• _Task_
Pick out the lines in the listing below that contain the word "pose" and copy them.

[Rows from a dataset of clips and code]
============================================================

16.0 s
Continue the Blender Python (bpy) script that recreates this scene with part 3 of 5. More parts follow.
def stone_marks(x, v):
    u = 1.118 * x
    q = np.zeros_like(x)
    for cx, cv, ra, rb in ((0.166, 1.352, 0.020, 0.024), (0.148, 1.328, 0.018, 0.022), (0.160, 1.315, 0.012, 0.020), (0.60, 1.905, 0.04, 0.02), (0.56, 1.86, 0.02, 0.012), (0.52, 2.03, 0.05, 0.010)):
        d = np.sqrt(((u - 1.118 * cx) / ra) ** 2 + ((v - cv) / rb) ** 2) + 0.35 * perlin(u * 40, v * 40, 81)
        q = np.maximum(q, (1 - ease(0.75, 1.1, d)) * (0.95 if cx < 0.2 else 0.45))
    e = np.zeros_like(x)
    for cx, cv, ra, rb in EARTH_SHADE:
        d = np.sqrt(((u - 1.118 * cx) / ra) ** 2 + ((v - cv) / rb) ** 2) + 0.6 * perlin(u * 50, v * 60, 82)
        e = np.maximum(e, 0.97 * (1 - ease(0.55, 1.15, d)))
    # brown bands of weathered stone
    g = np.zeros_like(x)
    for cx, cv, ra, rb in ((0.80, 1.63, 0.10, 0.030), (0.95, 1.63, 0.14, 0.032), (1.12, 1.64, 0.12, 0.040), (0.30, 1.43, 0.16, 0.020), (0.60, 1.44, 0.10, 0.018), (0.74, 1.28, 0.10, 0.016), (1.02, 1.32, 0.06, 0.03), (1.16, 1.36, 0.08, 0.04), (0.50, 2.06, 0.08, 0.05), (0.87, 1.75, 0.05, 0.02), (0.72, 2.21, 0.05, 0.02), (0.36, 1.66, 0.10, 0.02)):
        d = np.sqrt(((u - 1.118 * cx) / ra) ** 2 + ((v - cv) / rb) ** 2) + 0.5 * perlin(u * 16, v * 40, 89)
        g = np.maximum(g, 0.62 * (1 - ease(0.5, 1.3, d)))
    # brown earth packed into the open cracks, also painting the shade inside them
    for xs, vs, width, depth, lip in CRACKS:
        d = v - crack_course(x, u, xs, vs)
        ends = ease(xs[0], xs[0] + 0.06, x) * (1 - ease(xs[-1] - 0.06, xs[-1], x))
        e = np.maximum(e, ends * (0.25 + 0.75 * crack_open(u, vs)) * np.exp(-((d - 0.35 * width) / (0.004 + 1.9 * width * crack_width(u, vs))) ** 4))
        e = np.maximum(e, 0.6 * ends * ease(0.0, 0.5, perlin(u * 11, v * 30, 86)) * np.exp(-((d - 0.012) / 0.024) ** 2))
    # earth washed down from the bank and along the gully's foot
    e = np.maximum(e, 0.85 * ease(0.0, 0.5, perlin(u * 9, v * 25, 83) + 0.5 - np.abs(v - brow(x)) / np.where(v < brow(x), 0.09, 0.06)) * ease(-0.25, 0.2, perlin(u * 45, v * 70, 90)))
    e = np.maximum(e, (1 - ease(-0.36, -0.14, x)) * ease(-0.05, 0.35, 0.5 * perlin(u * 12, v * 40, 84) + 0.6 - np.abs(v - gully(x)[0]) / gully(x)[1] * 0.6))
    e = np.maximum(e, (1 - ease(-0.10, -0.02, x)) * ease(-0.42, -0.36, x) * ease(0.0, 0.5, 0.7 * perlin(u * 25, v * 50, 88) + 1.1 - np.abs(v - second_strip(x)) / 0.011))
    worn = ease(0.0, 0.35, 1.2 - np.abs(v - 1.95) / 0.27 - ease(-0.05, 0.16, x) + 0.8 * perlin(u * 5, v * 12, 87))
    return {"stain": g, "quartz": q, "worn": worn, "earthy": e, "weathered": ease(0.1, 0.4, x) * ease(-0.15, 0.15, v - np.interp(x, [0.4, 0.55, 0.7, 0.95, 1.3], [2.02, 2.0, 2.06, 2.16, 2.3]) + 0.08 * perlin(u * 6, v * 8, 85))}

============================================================

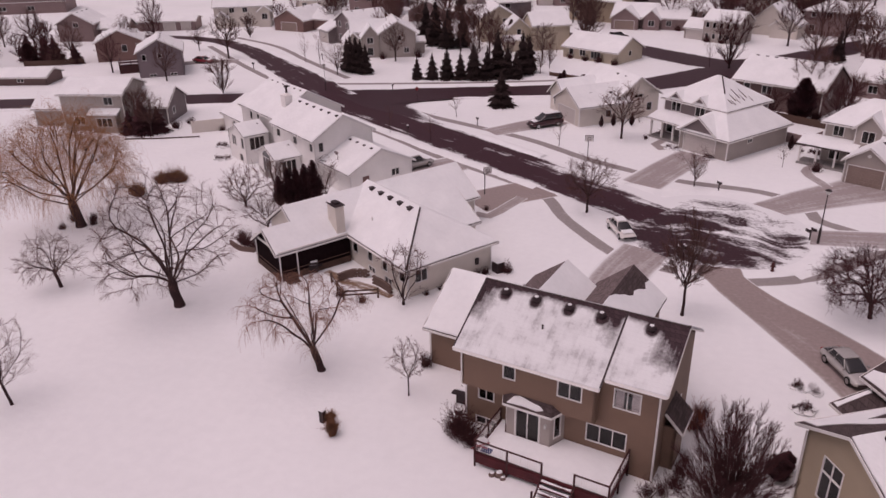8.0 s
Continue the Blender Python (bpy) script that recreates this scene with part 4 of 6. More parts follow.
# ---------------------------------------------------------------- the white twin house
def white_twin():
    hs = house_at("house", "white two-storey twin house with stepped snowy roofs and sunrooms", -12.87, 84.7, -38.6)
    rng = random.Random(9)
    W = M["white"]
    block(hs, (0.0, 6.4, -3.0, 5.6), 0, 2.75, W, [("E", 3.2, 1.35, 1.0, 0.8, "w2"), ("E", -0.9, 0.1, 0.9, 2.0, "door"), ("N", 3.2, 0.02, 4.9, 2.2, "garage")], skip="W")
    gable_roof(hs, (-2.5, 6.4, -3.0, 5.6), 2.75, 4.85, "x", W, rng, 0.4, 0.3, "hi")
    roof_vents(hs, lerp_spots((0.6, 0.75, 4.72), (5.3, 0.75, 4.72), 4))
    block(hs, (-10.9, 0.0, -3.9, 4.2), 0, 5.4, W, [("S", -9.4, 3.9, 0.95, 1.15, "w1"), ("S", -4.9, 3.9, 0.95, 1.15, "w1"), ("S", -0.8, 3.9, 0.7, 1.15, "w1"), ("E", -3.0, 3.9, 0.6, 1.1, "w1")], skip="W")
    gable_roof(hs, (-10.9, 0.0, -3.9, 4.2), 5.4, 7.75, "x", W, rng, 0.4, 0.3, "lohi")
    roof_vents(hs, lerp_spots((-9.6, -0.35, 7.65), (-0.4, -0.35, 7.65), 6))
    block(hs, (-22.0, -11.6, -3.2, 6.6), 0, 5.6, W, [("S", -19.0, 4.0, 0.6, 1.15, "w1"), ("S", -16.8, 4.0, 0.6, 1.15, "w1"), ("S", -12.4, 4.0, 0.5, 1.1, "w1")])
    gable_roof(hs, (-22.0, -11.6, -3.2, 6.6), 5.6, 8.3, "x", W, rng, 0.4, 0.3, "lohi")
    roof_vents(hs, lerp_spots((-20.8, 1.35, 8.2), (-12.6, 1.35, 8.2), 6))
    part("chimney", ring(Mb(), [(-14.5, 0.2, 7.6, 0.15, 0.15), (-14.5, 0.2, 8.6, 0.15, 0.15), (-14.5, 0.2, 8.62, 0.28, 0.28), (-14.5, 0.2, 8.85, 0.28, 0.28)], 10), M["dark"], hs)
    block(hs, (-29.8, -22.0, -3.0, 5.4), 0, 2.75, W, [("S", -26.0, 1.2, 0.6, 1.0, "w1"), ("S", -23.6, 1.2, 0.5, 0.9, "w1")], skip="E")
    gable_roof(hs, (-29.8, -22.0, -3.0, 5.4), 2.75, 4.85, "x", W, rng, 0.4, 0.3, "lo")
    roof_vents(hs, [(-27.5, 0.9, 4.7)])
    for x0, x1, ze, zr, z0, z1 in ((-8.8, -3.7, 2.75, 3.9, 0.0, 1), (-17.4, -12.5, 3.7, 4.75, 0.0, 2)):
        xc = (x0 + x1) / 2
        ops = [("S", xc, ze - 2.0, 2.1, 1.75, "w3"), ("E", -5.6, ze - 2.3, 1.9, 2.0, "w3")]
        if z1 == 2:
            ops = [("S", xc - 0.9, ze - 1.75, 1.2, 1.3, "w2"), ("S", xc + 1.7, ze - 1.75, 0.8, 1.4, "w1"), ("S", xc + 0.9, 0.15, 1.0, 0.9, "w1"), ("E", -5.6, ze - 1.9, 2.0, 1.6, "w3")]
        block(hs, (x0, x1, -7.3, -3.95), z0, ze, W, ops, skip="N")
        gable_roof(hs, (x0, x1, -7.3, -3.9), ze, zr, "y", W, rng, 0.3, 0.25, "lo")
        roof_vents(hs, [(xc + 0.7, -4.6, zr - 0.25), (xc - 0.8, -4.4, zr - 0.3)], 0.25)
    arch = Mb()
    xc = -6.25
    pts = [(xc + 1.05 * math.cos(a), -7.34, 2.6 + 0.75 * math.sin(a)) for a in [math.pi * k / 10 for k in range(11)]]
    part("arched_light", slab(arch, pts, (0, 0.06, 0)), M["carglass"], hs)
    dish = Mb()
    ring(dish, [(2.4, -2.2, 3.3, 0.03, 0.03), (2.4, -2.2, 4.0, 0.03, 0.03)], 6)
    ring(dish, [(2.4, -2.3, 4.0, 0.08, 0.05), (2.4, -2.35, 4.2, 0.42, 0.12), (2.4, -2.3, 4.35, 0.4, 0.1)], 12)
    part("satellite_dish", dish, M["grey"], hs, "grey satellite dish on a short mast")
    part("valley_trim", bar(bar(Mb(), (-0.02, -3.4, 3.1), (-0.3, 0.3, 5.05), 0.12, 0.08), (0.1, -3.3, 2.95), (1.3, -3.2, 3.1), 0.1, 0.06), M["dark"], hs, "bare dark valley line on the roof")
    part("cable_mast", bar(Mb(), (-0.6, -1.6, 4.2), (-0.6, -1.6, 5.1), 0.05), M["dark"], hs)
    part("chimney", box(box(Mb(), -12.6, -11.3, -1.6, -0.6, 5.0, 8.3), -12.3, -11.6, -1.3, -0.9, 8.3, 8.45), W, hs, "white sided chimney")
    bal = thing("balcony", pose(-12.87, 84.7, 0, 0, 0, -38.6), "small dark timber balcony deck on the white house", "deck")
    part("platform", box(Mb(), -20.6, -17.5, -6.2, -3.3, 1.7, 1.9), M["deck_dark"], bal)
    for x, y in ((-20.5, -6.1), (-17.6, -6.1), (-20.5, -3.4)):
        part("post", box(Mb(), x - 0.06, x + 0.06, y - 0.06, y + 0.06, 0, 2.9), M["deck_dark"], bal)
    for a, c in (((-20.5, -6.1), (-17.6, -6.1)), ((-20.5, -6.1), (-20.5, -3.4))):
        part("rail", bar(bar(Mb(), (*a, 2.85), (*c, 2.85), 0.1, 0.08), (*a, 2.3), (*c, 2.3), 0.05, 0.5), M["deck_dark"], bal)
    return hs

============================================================

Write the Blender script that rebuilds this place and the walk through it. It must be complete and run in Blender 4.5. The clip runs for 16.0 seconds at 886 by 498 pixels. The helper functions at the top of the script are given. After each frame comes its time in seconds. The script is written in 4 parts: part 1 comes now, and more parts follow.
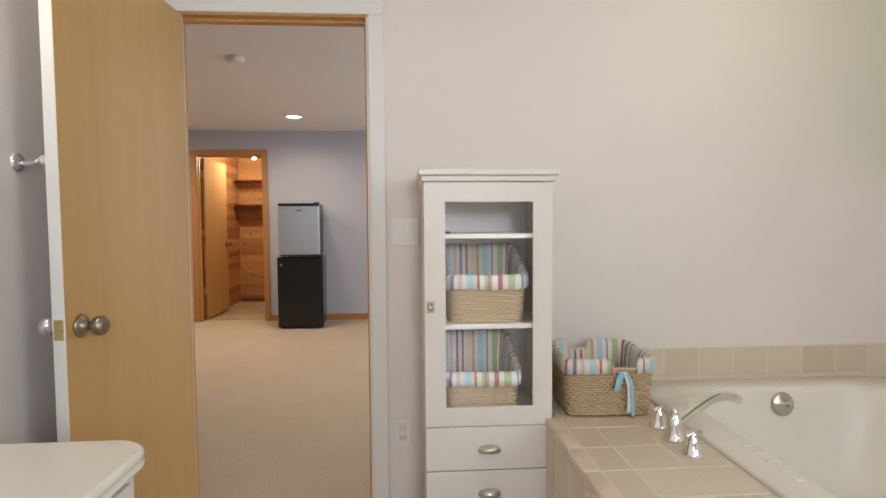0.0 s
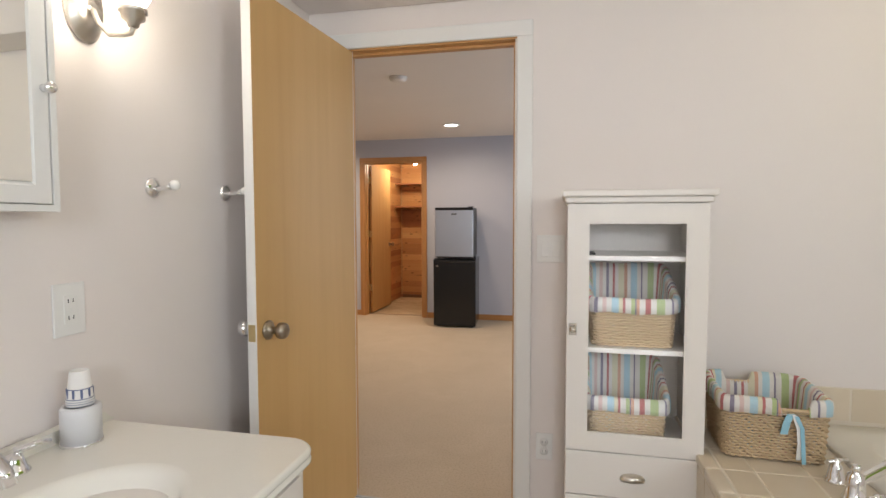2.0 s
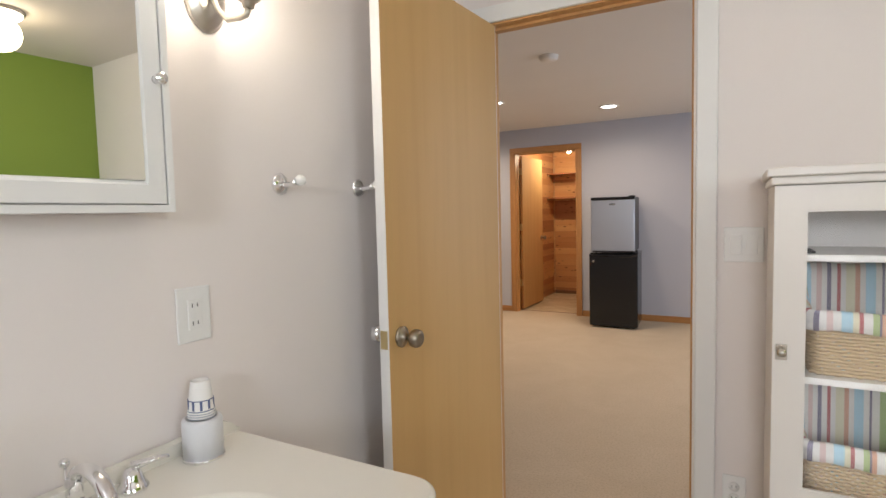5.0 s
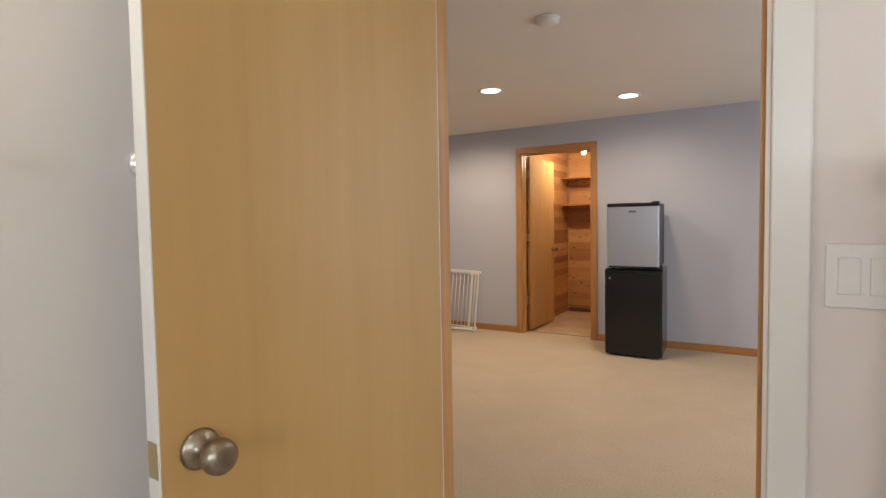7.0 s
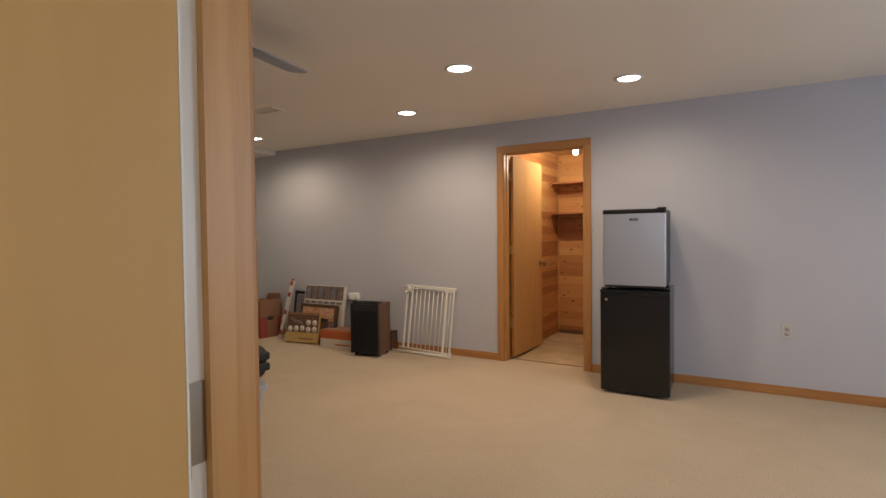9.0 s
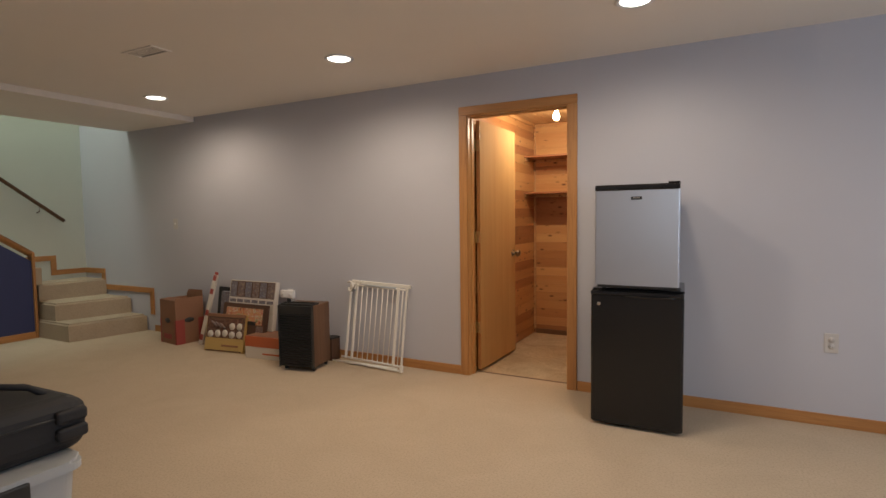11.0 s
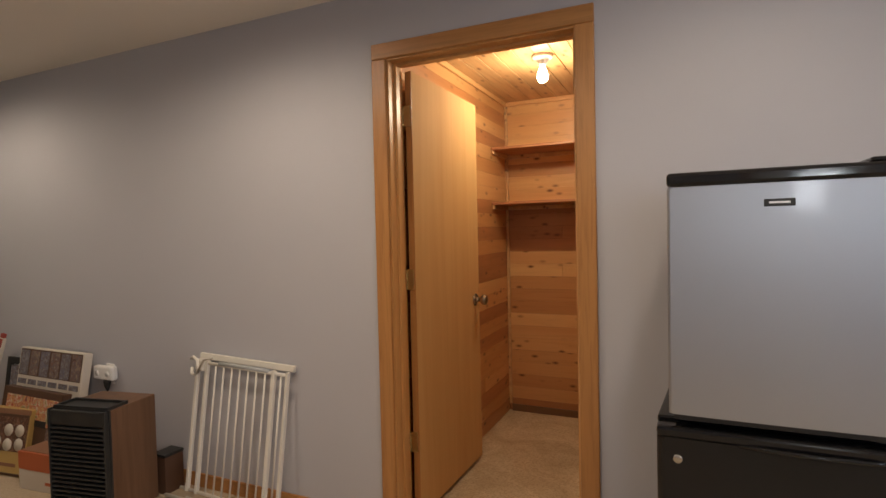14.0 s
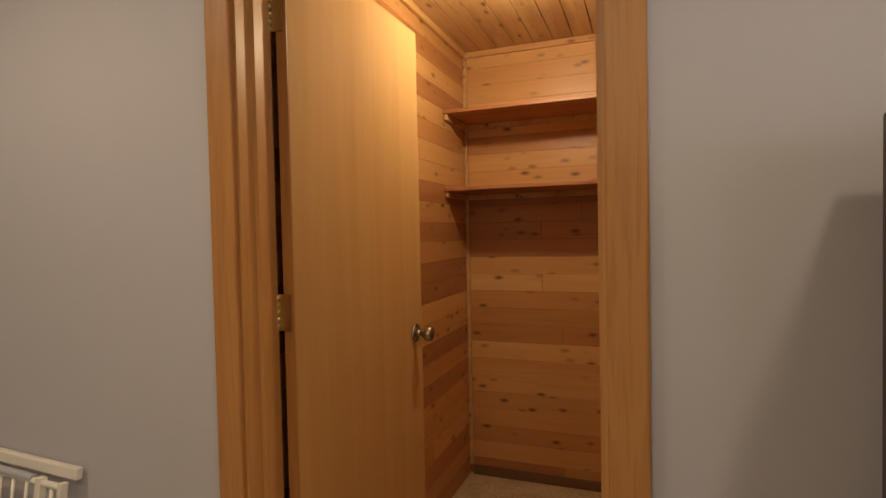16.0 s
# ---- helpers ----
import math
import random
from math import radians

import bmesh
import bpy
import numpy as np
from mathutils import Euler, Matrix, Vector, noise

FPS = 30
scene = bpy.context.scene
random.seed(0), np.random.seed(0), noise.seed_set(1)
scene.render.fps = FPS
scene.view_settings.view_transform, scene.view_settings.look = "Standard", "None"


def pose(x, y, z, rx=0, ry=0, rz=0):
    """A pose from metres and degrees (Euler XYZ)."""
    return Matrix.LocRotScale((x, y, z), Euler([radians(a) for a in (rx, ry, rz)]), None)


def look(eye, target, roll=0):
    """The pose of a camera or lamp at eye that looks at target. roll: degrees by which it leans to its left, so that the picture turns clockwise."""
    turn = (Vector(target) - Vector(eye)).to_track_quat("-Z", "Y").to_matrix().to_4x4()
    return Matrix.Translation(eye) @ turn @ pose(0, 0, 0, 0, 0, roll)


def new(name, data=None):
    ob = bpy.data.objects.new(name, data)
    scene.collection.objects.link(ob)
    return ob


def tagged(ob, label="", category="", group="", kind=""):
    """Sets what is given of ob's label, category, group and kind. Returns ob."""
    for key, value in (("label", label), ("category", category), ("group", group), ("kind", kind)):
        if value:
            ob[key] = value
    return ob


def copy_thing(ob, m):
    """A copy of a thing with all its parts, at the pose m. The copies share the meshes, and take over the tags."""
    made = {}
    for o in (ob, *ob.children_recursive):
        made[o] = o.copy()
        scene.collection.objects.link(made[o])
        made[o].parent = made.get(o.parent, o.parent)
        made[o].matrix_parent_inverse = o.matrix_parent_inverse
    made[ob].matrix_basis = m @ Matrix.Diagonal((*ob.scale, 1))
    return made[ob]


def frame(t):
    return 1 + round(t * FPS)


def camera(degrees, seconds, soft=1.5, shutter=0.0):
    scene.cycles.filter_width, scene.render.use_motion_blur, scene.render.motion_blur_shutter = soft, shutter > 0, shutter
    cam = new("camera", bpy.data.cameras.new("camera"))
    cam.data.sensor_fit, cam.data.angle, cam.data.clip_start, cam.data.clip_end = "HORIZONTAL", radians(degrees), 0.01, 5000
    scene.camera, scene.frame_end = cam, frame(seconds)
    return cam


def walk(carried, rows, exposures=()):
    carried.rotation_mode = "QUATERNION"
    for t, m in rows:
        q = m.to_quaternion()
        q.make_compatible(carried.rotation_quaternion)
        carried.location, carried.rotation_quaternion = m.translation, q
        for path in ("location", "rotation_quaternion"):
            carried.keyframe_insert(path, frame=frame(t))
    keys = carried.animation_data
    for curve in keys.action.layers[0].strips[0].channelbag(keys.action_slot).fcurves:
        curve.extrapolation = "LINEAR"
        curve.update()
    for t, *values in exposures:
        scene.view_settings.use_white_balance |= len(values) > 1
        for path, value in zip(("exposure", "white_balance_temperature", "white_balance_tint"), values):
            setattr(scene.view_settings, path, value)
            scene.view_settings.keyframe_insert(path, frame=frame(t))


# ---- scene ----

============================================================

• _Result below_
    bal = thing("balcony", pose(-12.87, 84.7, 0, 0, 0, -38.6), "small dark timber balcony deck on the white house", "deck")
def pose(x, y, z, rx=0, ry=0, rz=0):
    """A pose from metres and degrees (Euler XYZ)."""
    """The pose of a camera or lamp at eye that looks at target. roll: degrees by which it leans to its left, so that the picture turns clockwise."""
    return Matrix.Translation(eye) @ turn @ pose(0, 0, 0, 0, 0, roll)
    """A copy of a thing with all its parts, at the pose m. The copies share the meshes, and take over the tags."""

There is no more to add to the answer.